Brazil in a new drive
Bloomberg
Brazil will spend 34 billion reais ($15.1 billion) to build a million homes for low-income workers as President Luiz Inacio Lula da Silva seeks to spark growth in a slumping economy.Finance Minister Guido Mantega said the homebuilding drive, which depends on government-subsidized credit lines, would inject 60 billion reais into the economy and increase economic growth by 2 percentage points. The plan would also create 1.5 million new jobs, he said.
Lula is trying to spark economic growth and boost employment as companies cut output to weather the first global recession since World War II. Brazil’s economy, Latin America’s biggest, may contract by the most in at least 61 years, Morgan Stanley said in a March 16 report.
"This is an emergency response, on the one hand to the global economic crisis, and on the other to the housing problems faced by some Brazilians," Lula said in a speech to businessmen gathered in Brasilia to hear details of the plan.
The government’s ability to jumpstart economic growth through a countercyclical fiscal stimulus is constrained by falling tax collection and a commitment to prevent debt levels from rising.
Budget Minister Paulo Bernardo said the housing plan would cost the government 6.5 billion reais this year, spending that will be diverted from other unidentified areas.
Credit, eligibility
Brazil’s underserved housing market was ripe for growth, Mantega told business leaders. Housing credit comprises just 2 percent of gross domestic product, compared with 10 percent Mexico and 30 percent in Spain, he added.
"There is no doubt this is a bold program which will have a significant impact in the Brazilian economy," Mantega told business leaders. "This will be certainly one of the main anti-crisis programs the government will carry out."
Under the program, families earning less than 1,395 reais a month will have to make only symbolic payments, as little as 50 reais per month, in exchange for home ownership. Those making less than 2,790 reais will be eligible for subsidies.
Gross domestic product fell 3.6 percent in the fourth quarter from the previous three-month period, the biggest contraction on record.
Economists lowered their 2009 GDP growth forecast to 0.01 percent from 1.5 percent four weeks ago, according to the median of about 100 estimates in a weekly central bank survey. Morgan Stanley in a March 16 research report said Brazil’s GDP may shrink 4.5 percent.

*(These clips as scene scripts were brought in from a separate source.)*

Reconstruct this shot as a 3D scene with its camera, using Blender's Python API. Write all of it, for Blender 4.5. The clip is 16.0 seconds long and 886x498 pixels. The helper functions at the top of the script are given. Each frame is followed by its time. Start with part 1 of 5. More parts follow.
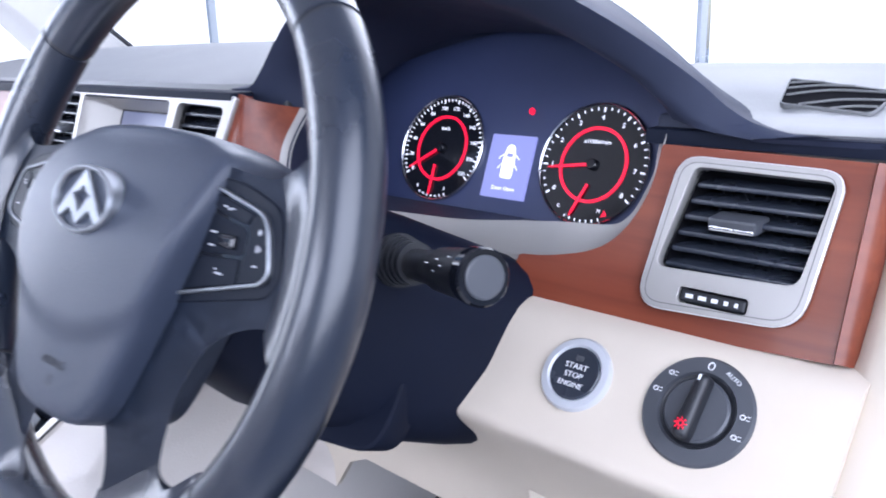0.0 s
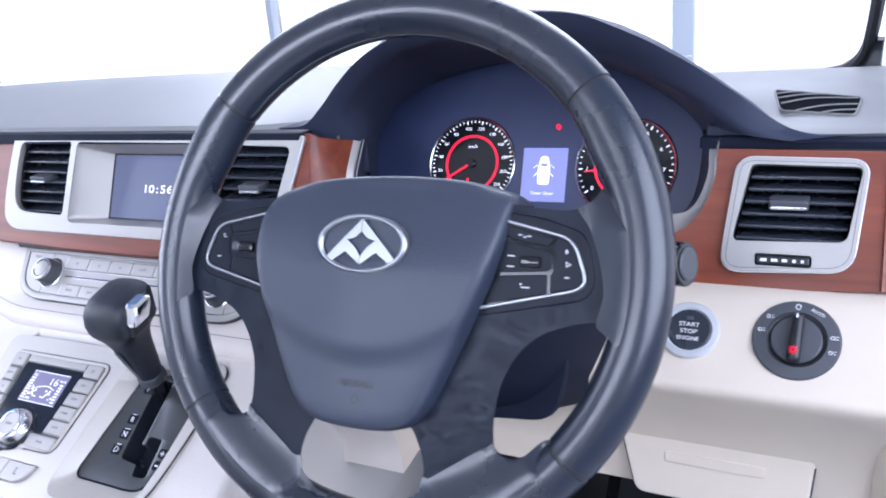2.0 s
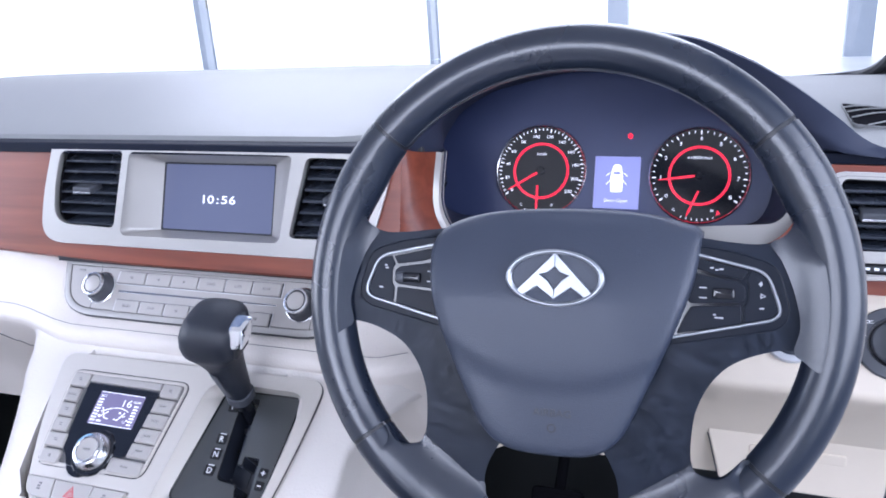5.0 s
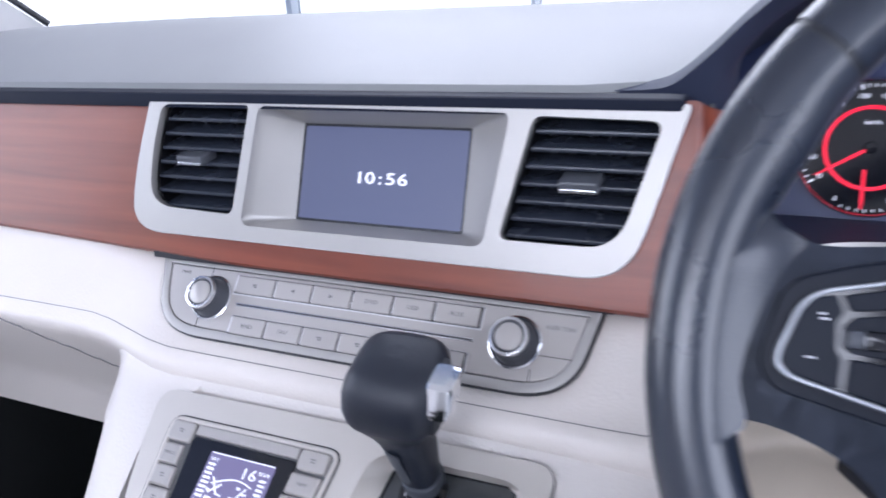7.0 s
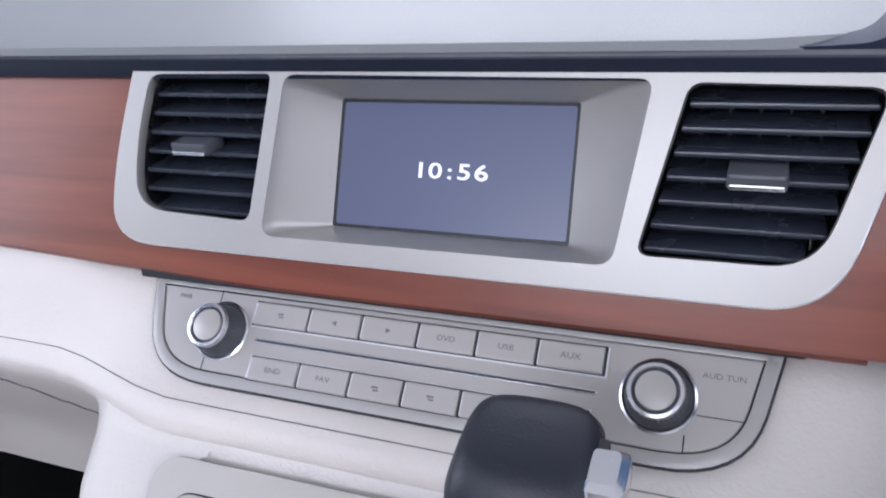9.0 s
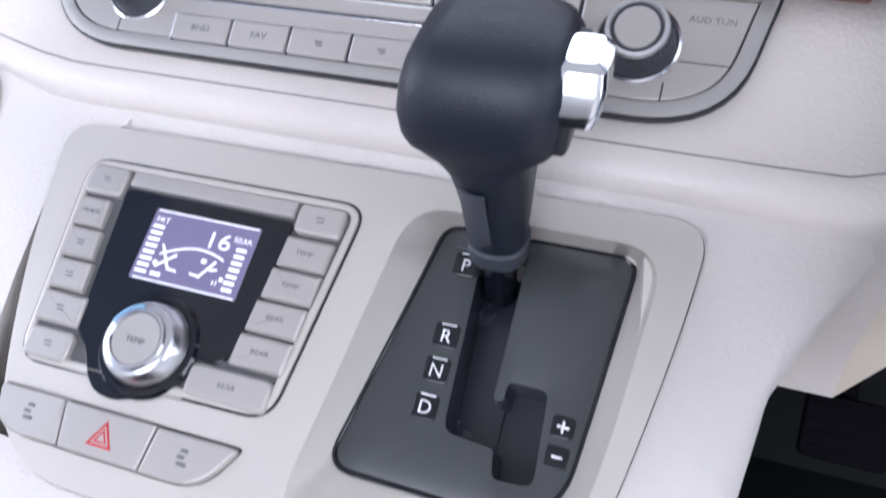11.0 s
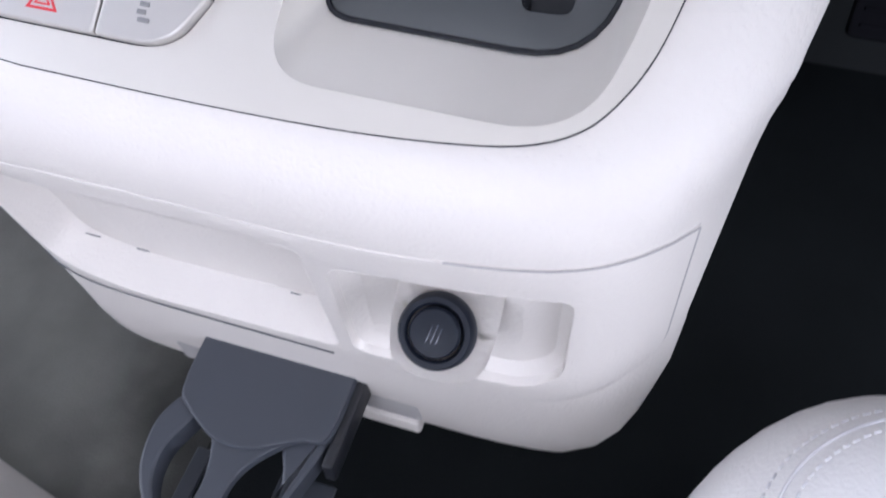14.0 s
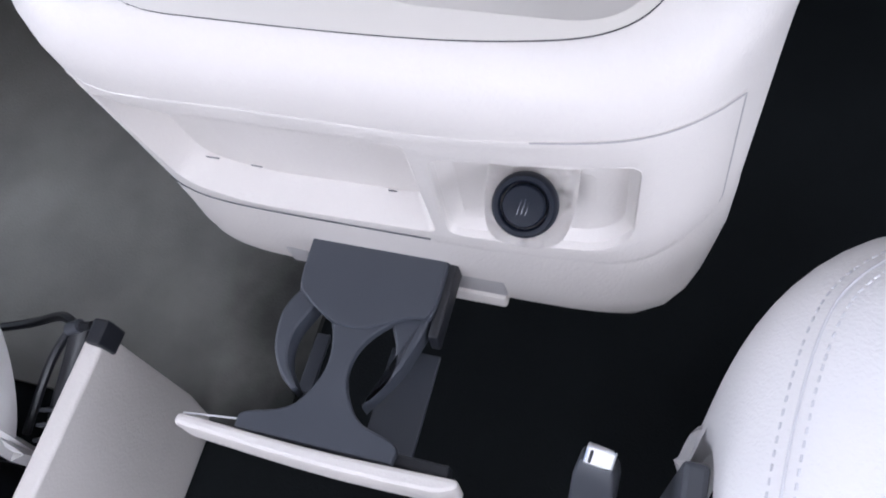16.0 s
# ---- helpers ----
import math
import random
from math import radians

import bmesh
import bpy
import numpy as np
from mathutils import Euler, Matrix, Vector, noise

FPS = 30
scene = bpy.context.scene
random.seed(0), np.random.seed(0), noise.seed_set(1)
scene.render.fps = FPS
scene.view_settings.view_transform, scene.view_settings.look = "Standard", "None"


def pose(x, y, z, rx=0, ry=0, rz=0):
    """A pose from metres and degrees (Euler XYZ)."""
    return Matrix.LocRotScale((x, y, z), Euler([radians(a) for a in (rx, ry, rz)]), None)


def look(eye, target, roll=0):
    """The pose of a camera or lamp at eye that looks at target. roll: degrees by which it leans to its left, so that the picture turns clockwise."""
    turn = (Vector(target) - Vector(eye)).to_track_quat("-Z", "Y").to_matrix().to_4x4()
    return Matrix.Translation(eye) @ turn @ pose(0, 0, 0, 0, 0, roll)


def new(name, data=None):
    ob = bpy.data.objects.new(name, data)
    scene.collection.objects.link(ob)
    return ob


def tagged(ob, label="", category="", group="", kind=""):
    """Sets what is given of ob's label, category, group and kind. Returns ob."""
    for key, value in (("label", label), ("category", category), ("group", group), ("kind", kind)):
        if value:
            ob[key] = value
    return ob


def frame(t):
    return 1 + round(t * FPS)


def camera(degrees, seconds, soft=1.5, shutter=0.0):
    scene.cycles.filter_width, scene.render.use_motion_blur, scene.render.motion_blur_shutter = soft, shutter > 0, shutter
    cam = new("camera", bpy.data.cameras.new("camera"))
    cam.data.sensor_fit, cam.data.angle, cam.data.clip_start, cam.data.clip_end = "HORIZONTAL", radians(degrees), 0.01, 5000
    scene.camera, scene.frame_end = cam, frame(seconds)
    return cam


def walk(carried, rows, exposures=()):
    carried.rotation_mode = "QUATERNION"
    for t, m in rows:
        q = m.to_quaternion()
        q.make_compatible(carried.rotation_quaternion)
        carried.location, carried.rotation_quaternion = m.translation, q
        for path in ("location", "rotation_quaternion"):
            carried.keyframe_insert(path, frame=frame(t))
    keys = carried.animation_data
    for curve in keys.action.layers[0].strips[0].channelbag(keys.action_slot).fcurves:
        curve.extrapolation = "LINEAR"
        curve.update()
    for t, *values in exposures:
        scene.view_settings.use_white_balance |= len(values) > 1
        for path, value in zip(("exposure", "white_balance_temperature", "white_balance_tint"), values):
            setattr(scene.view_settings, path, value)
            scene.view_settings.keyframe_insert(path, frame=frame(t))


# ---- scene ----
cam = camera(59.1, 16.0, soft=1.8, shutter=0.4)
EXPOSURES = ((0, 0.20, 5780, 18), (1.0, 0.11, 5700, 18), (6.3, 0.11, 5750, 18), (7.2, -0.10, 5900, 18), (8.0, -0.30, 6000, 18), (9.5, -0.18, 6050, 17), (11, 0.02, 6050, 17), (16, 0.07, 6050, 17))
PATH = [
    (0, (0.46, -0.18, 0.907), (-0.885, 1.203, 0.382), -1.9),
    (0.5, (0.474, -0.292, 0.934), (-0.819, 1.152, 0.443), -1.9),
    (1, (0.439, -0.358, 0.946), (-0.736, 1.179, 0.439), -2.5),
    (1.5, (0.37, -0.409, 0.953), (-0.661, 1.22, 0.422), -3.5),
    (2, (0.29, -0.437, 0.97), (-0.602, 1.258, 0.394), -4.7),
    (2.5, (0.208, -0.46, 1.003), (-0.571, 1.273, 0.376), -5.3),
    (3, (0.144, -0.493, 1.025), (-0.548, 1.259, 0.355), -5.3),
    (3.5, (0.123, -0.524, 1.043), (-0.521, 1.237, 0.349), -4.6),
    (6, (0.085, -0.469, 1.006), (-0.66, 1.268, 0.353), -2.4),
    (6.5, (-0.008, -0.363, 0.983), (-0.821, 1.34, 0.322), -2.8),
    (7, (-0.148, -0.297, 0.952), (-0.974, 1.394, 0.273), -3.6),
    (7.5, (-0.243, -0.223, 0.936), (-1.093, 1.451, 0.247), -4.7),
    (8, (-0.281, -0.194, 0.944), (-1.085, 1.512, 0.278), -5.0),
    (10.5, (-0.295, -0.182, 0.829), (-0.898, 1.473, -0.117), -0.9),
    (11, (-0.298, -0.19, 0.804), (-0.851, 1.406, -0.267), 0.8),
    (11.5, (-0.296, -0.206, 0.787), (-0.796, 1.324, -0.401), 2.7),
    (12, (-0.3, -0.205, 0.761), (-0.765, 1.229, -0.553), 3.8),
    (12.5, (-0.303, -0.185, 0.722), (-0.703, 1.202, -0.663), 6.1),
    (13, (-0.316, -0.166, 0.684), (-0.666, 1.209, -0.726), 6.8),
    (13.5, (-0.308, -0.178, 0.703), (-0.688, 1.051, -0.828), 2.5),
    (14, (-0.306, -0.18, 0.723), (-0.7, 0.84, -0.952), -4.3),
    (14.5, (-0.308, -0.184, 0.733), (-0.724, 0.659, -1.033), -11.6),
    (15, (-0.311, -0.197, 0.746), (-0.762, 0.542, -1.057), -17.8),
    (15.5, (-0.314, -0.214, 0.762), (-0.785, 0.5, -1.046), -20.4),
    (16, (-0.309, -0.228, 0.773), (-0.78, 0.568, -1.001), -17.8),
]
walk(cam, [(t, look(eye, target, roll)) for t, eye, target, roll in PATH], EXPOSURES)

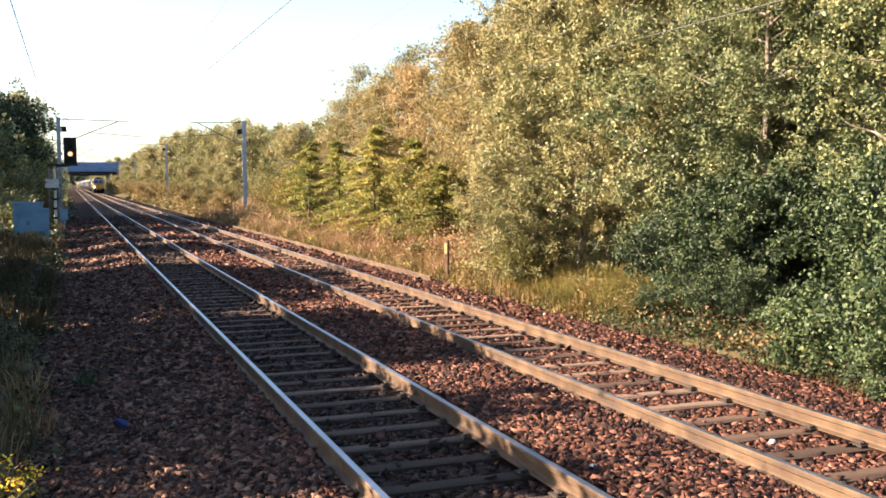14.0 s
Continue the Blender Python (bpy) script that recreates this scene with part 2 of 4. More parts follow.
def ground_height(x, y):
    """The lie of the land across the line."""
    line = np.interp(x, [-2000, -60, -14, -7, -4.5, -3.4, -2.7, -2.2, 6.2, 7.0, 8.0, 10, 14, 30, 80, 2000], [0.5, 0.8, 0.7, 0.35, 0.0, -0.2, -0.38, -0.55, -0.6, -0.52, -0.3, 0.15, 0.6, 0.9, 0.8, 0.5])
    return line


def ballast_height(x, y):
    base = np.interp(x, [-2.7, -1.75, -0.95, -0.45, -0.1, 0.12, 1.38, 1.62, 2.0, 2.45, 2.9, 3.22, 3.46, 4.7, 4.95, 5.35, 6.0, 7.5], [-0.4, -0.38, -0.25, -0.145, -0.145, -0.216, -0.216, -0.15, -0.14, -0.115, -0.145, -0.18, -0.242, -0.242, -0.17, -0.185, -0.34, -0.46])
    lumps = 0.045 * np.sin(1.1 * y + 1.7 * np.sin(0.37 * y)) * np.exp(-((x - 2.45) / 0.45) ** 2)
    return base + lumps


def sheet(name, xs, ys, height, mat):
    gx, gy = np.meshgrid(xs, ys)
    verts = np.stack([gx.ravel(), gy.ravel(), height(gx, gy).ravel()], -1)
    w = len(xs)
    i = (np.arange(len(ys) - 1)[:, None] * w + np.arange(w - 1)[None, :]).ravel()
    ob = raw(name, verts, np.stack([i, i + 1, i + w + 1, i + w], -1), mat)
    ob.data.shade_smooth()
    return ob


side = [8, 9, 10, 12, 14, 18, 24, 30, 45, 80, 160, 400, 1000, 2500]
ground_xs = np.array([-v for v in side[::-1]] + [-7, -6, -5.2, -4.5, -3.8, -3.2, -2.7, -2.2, -1.6, 0, 2.4, 5, 6.2, 6.5, 6.9, 7.4] + side, float)
ground_ys = np.concatenate([[-2500, -800, -200, -60, -20], np.arange(-10, 60, 1.5), np.arange(60, 200, 8), [200, 240, 300, 400, 600, 1000, 2000, 3500]])
ground = sheet("ground", ground_xs, ground_ys, lambda x, y: ground_height(x, y) + np.where((x < -2.3) | (x > 7), 0.06, 0.0) * np.sin(x * 2.1 + y * 1.3) * np.sin(y * 0.7 - x), SOIL)
tagged(ground, "brown soil and grass bank along the railway", "ground", kind="structure")
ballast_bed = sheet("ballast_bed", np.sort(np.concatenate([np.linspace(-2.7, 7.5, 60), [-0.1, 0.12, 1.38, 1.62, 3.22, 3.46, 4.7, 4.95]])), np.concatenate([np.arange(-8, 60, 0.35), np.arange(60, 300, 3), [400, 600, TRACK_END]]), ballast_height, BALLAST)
tagged(ballast_bed, "bed of reddish brown crushed stone, darkened for shade between the stones", "ballast", kind="structure")

SLEEPER_1, SLEEPER_2, GAP_1, GAP_2 = 7.354, 6.476, 0.6459, 0.6765    # a sleeper's y and the spacing, near and far track


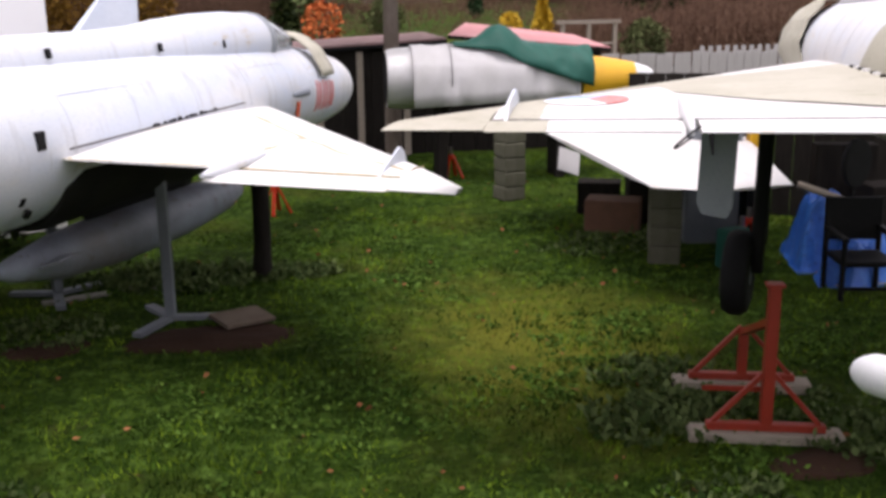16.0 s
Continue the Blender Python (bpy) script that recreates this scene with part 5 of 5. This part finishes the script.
random.seed(91)
V, F = [], []
while len(F) < 24000:
    x, y = random.uniform(-6.5, 4.5), 5.2 + 9.0 * random.random() ** 1.5
    if noise.noise((x * 0.9, y * 0.9, 5)) + 0.35 * noise.noise((x * 3, y * 3, 1)) < random.uniform(-0.05, 0.4) or y + 0.47 * x < 2.6 or ((x + 2.7) / 0.8) ** 2 + ((y - 10.15) / 0.42) ** 2 < 1.1:
        continue
    p = Vector((x, y, ground_z(x, y)))
    for _ in range(5):
        d = Vector((random.gauss(0, 0.9), random.gauss(0, 0.9), random.uniform(0.15, 0.7))).normalized()
        leaf(V, F, p + d * random.uniform(0, 0.05), random.uniform(0.025, 0.06), d)
tagged(raw("clover", V, F, CLOVER), "low clover and broad-leaved weeds in the lawn", "weeds", kind="stuff")

# blades of grass over the near lawn
rng = np.random.default_rng(4)
N = 150000
bx, by = rng.uniform(-8.5, 5.5, N), 5.0 + 15.0 * rng.random(N) ** 1.35
thin = rng.random(N) > 0.45 * np.exp(-(((bx - 0.15) / 0.7) ** 2 + ((by - 9.3) / 1.1) ** 2))
keep = thin & (((bx + 2.75) / 0.72) ** 2 + ((by - 10.15) / 0.38) ** 2 > 1) & (by + 0.47 * bx > 2.3)
bx, by = bx[keep], by[keep]
N = len(bx)
bz = np.array([ground_z(a, b) for a, b in zip(bx, by)])
ang, hgt = rng.uniform(0, math.tau, N), rng.uniform(0.015, 0.05, N) * (1 + 0.5 * np.sin(bx * 2.1 + by) * np.cos(by * 1.7))
wid = 0.006 + 0.004 * rng.random(N)
lean = rng.normal(0, 0.025, (N, 2))
VV = np.empty((N, 3, 3))
VV[:, 0] = np.stack([bx - np.cos(ang) * wid, by - np.sin(ang) * wid, bz - 0.004], 1)
VV[:, 1] = np.stack([bx + np.cos(ang) * wid, by + np.sin(ang) * wid, bz - 0.004], 1)
VV[:, 2] = np.stack([bx + lean[:, 0], by + lean[:, 1], bz + hgt], 1)
tagged(raw("grass_blades", VV.reshape(-1, 3).tolist(), np.arange(N * 3).reshape(-1, 3).tolist(), GRASSBLADE), "short damp green grass", "grass", kind="stuff")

The central bank has already injected about $90 billion into money and currency markets to lessen the impact of the global credit crunch.
Policy makers will probably slash the benchmark interest rate for a third consecutive time in April to a record low 10.25 percent, according to the median forecast in a central bank survey of 100 economists published March 23.
Brazil’s economy shed a record 788,336 government-registered jobs since November, according to the Labor Ministry.